Abstract

This study examined if the association between older parents’ assets and life satisfaction is mediated by multiple children’s adult status attainment, given increasingly complicated processes of transition to adulthood and diminishing returns for parents’ extended investment in adult children. Disparate bodies of literature have indicated that assets help promoting older adults’ individual health and well-being; and parental assets also facilitate children’s reaching of adulthood. However, little attention has been paid to the ways in which the association between assets and life satisfaction might be explained by multiple children’s adult role statuses.

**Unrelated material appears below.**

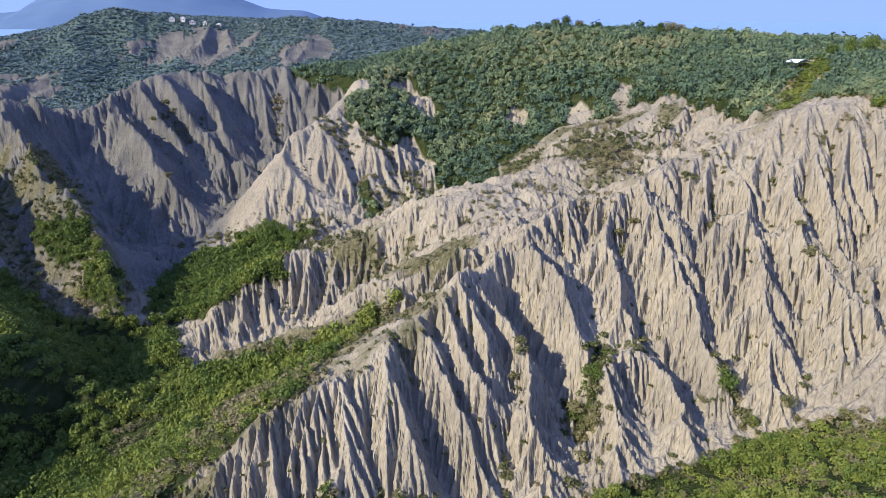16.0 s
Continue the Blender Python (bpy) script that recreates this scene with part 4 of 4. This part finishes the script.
bushes((53.7, 167.1, 3), (51.5, 164.4, 3), (46.8, 153.3, 2.8), (44.6, 153.4, 3.1), (43, 156.5, 2.6), (46.2, 151.5, 2.5))
bushes((48.8, 150.6, 1.9), (43.6, 153.5, 2.3), (60.7, 168, 2.8), (58.8, 164.1, 2.1), (43.6, 150, 2), (41.9, 147.2, 2.2))
bushes((36.8, 139.2, 2.1), (24.6, 144.8, 1.8), (25.4, 142.5, 1.6), (31.7, 162.3, 2.2), (29.7, 159, 1.7), (60.4, 166.4, 2.4))
bushes((64.1, 171.1, 1.6), (31.4, 161, 2), (30.1, 157.5, 1.1), (106.9, 175, 3.2), (107.3, 180.9, 1.8), (91, 209.4, 2.7))
bushes((93, 196.1, 2.5), (94.1, 192.3, 1.4), (71.9, 200.1, 2.1), (67.3, 198, 2.1), (68.1, 194.1, 2.1), (77.9, 160.4, 1.9))
bushes((78.1, 154.9, 2.7), (78.1, 150.4, 2.4), (79, 148, 2.1), (86, 146.9, 2.4), (87.8, 145.2, 1.5), (24.3, 146.5, 1.8))
bushes((24.3, 143, 1.6), (23.8, 140.2, 1.6), (-0.7, 140.4, 1.8), (3.1, 137.6, 2.2), (6.6, 136.9, 1.5), (9.6, 137.9, 1.2))
bushes((41.8, 146.5, 1.9), (36.4, 137.1, 1.6), (43.7, 143.1, 1.3), (54, 165.8, 2.4), (46.9, 155.5, 2.2), (45.2, 153.6, 2))
bushes((43.6, 156.2, 2.3), (42.6, 154.4, 1.4), (42.7, 152.8, 1.4), (71.5, 154, 1.5), (28.4, 193.9, 1.3), (94.3, 152.5, 1.6))
bushes((91.9, 150.2, 1.2), (101.2, 150.6, 1.1), (112.1, 202.5, 1.5), (16.5, 250.8, 3), (16.1, 209.5, 2.1), (7.9, 258.8, 3.2))
bushes((4.7, 257.6, 3), (40.1, 62.7, 1.6), (39.4, 63.8, 1.2), (41.2, 61.1, 1.3), (42, 60.1, 1), (37.4, 63.1, 1.2))
bushes((36.2, 62.3, 0.7), (43.4, 62.4, 0.8), (22.6, 69.9, 0.7), (19.1, 64.3, 0.7), (44.5, 59.3, 0.9), (7.5, 256.6, 2.9))
bushes((9.1, 251.8, 3.2), (3.9, 263.4, 2.6), (-11.6, 206.7, 2), (-8.4, 200.5, 2.3), (-14.8, 203.6, 2), (-28.5, 213.8, 2.5))
bushes((-31.7, 212.5, 2.2), (2.9, 370.4, 3.2), (6.6, 359.1, 3.2), (15.5, 348.5, 3.2), (17.3, 274.2, 2.2), (-107.9, 468.2, 3.2))
bushes((-93.9, 391.9, 3.2), (-112.2, 449.6, 3.2), (-159.8, 357.7, 3.2), (-137.9, 354.5, 3.2), (-140.6, 375.9, 3.2), (-176.1, 360.5, 3.2))
bushes((-190.9, 360.6, 3.2), (-204.3, 369, 3.2), (-197.6, 364.5, 3.2), (-117.5, 323.7, 3.2), (-169.5, 287.2, 3.2), (-162.5, 281.5, 3.2))


# ---- far mountains, beyond the valley ----
def far_mountains():
    mat, nodes, links, bsdf = node_material("hazy_mountain", 1.0)
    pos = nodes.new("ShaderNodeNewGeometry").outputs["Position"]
    # the blue is aerial haze painted in, not the colour of the slopes
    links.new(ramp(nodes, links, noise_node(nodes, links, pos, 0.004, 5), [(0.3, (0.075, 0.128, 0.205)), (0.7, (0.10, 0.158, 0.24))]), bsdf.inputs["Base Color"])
    xs, ys = np.linspace(-3400, 900, 130), np.linspace(3300, 4600, 26)
    gx, gy = np.meshgrid(xs, ys)
    top = np.interp(gx, [-3400, -2530, -2200, -2035, -1815, -1720, -1640, -1570, -1310, -1025, -750, -500, -400, -190, 0, 150, 900], [25, 40, 68, 92, 145, 142, 150, 203, 315, 358, 300, 204, 170, 150, 85, 40, 20])
    lift = np.clip(1 - np.abs(gy - 4150) / 850, 0, 1)
    z = top * lift * (1 + 0.1 * fbm(gx, gy, 420, 4, 15)) + 14 * fbm(gx, gy, 160, 3, 16) * lift - 30
    me = bpy.data.meshes.new("hazy_mountain")
    n = len(xs)
    faces = [(j * n + i, j * n + i + 1, (j + 1) * n + i + 1, (j + 1) * n + i) for j in range(len(ys) - 1) for i in range(n - 1)]
    me.from_pydata(np.stack([gx, gy, z], -1).reshape(-1, 3).tolist(), [], faces)
    me.polygons.foreach_set("use_smooth", np.ones(len(faces), bool))
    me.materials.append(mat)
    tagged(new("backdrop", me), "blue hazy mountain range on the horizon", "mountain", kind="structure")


far_mountains()


# ---- a pavilion on the hill, and houses on the far ridge ----
def box(bm, x0, x1, y0, y1, z0, z1):
    v = [bm.verts.new((x, y, z)) for z in (z0, z1) for x, y in ((x0, y0), (x1, y0), (x1, y1), (x0, y1))]
    for f in ((3, 2, 1, 0), (4, 5, 6, 7), (0, 1, 5, 4), (1, 2, 6, 5), (2, 3, 7, 6), (3, 0, 4, 7)):
        bm.faces.new([v[k] for k in f])


def plain_material(name, stops, rough=0.6, scale=1.5):
    mat, nodes, links, bsdf = node_material(name, rough)
    pos = nodes.new("ShaderNodeNewGeometry").outputs["Position"]
    links.new(ramp(nodes, links, noise_node(nodes, links, pos, scale, 5), stops), bsdf.inputs["Base Color"])
    return mat


WHITE = plain_material("white_sheet", [(0.3, (0.74, 0.75, 0.76)), (0.7, (0.82, 0.82, 0.82))], 0.4)
STEEL = plain_material("grey_steel", [(0.3, (0.22, 0.23, 0.24)), (0.7, (0.32, 0.33, 0.34))], 0.5)
CONCRETE = plain_material("pale_concrete", [(0.3, (0.42, 0.41, 0.39)), (0.7, (0.55, 0.54, 0.51))], 0.85)
DARK = plain_material("dark_opening", [(0.3, (0.03, 0.03, 0.035)), (0.7, (0.06, 0.06, 0.065))], 0.3)


def pavilion(x, y, turn):
    z = float(ground_at(np.array([x]), np.array([y]))[0])
    root = tagged(new("pavilion"), "open hilltop pavilion with a curved white roof on steel posts", "pavilion")
    bm = bmesh.new()
    n, w, d, rise = 14, 4.6, 3.0, 1.1
    rows = []
    for k in range(n + 1):
        a = -1 + 2 * k / n
        zz = 3.0 + rise * (1 - a * a)
        rows.append([bm.verts.new((a * w, yy, zz - dz - 0.12 * (abs(yy) / d) ** 2)) for dz in (0, 0.12) for yy in (-d, 0, d)])
    for a, b in zip(rows[:-1], rows[1:]):
        for q in ((0, 1), (1, 2)):
            bm.faces.new((a[q[0]], b[q[0]], b[q[1]], a[q[1]]))
            bm.faces.new((a[q[1] + 3], b[q[1] + 3], b[q[0] + 3], a[q[0] + 3]))
        bm.faces.new((a[3], b[3], b[0], a[0]))
        bm.faces.new((a[2], b[2], b[5], a[5]))
    for e in (rows[0], rows[-1]):
        bm.faces.new((e[0], e[1], e[2], e[5], e[4], e[3]))
    bmesh.ops.recalc_face_normals(bm, faces=bm.faces)
    part("roof", bm, WHITE, root, "curved white sheet roof")
    for px in (-3.8, 0, 3.8):
        for py in (-2.4, 2.4):
            bm = bmesh.new()
            tube(bm, (px, py, -1.5), (px, py, 3.0 + rise * (1 - (px / w) ** 2) - 0.1), 0.09, 0.09, 8)
            part("post", bm, STEEL, root)
    bm = bmesh.new()
    box(bm, -4.4, 4.4, -2.8, 2.8, -1.2, 0.15)
    part("floor_slab", bm, CONCRETE, root)
    bm = bmesh.new()
    box(bm, -4.2, 4.2, 2.0, 2.2, 0.15, 1.1)
    part("parapet", bm, STEEL, root)
    root.matrix_basis = pose(x, y, z - 0.1, 0, 0, turn) @ Matrix.Diagonal((1.05, 1.0, 0.95, 1))


def house(x, y, w, d, h, turn, label):
    z = float(ground_at(np.array([x]), np.array([y]))[0])
    root = tagged(new("house"), label, "house", group="houses on the far ridge")
    bm = bmesh.new()
    box(bm, -w / 2, w / 2, -d / 2, d / 2, -2, h)
    part("wall", bm, CONCRETE, root)
    bm = bmesh.new()
    box(bm, -w / 2 - 0.4, w / 2 + 0.4, -d / 2 - 0.4, d / 2 + 0.4, h, h + 0.35)
    box(bm, -w / 4, w / 4, -d / 4, d / 4, h + 0.34, h + 1.8)
    part("roof", bm, CONCRETE, root, "flat concrete roof with a stair hut")
    for k in range(int(w // 3)):
        bm = bmesh.new()
        cx = -w / 2 + 1.5 + 3 * k
        box(bm, cx - 0.6, cx + 0.6, -d / 2 - 0.06, -d / 2 + 0.1, 1.0, 2.3)
        part("window", bm, DARK, root, "dark window")
    root.matrix_basis = pose(x, y, z + 2.0, 0, 0, turn)


pavilion(194.6, 319.6, 24)
for hx, hy, hw, hh, ht in ((-262, 1216, 8, 3.4, 8), (-246, 1220, 6.4, 4.6, -5), (-232, 1217, 9, 3.2, 12), (-212, 1212, 6.2, 3, 0), (-190, 1206, 7, 3, -14)):
    house(hx, hy, hw, 6, hh, ht, "small white-walled house with a flat roof on the ridge")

Using the 5th wave of the Korean Longitudinal Study of Ageing (2014), this study analyzed a sample of parents aged 60 years and older with at least one living child aged between 30 and 50. For analyses, mediation models were estimated using SPSS PROCESS. Results showed that the association between non-financial assets and life satisfaction was partially mediated by one or more grown children’s college graduation and home ownership. Children’s employment, marriage, and parenthood did not play a major role in explicating the link between assets and life satisfaction in the contemporary socioeconomic context of Korea. Regarding policy and practice implications, comprehensive asset-building programs should be offered for parents to financially prepare for old age; parents should be informed that their overall life quality may hinge less on the lives of their children than might be typically expected, thus necessitating a more tailored approach to financially supporting their children during their transition to adulthood.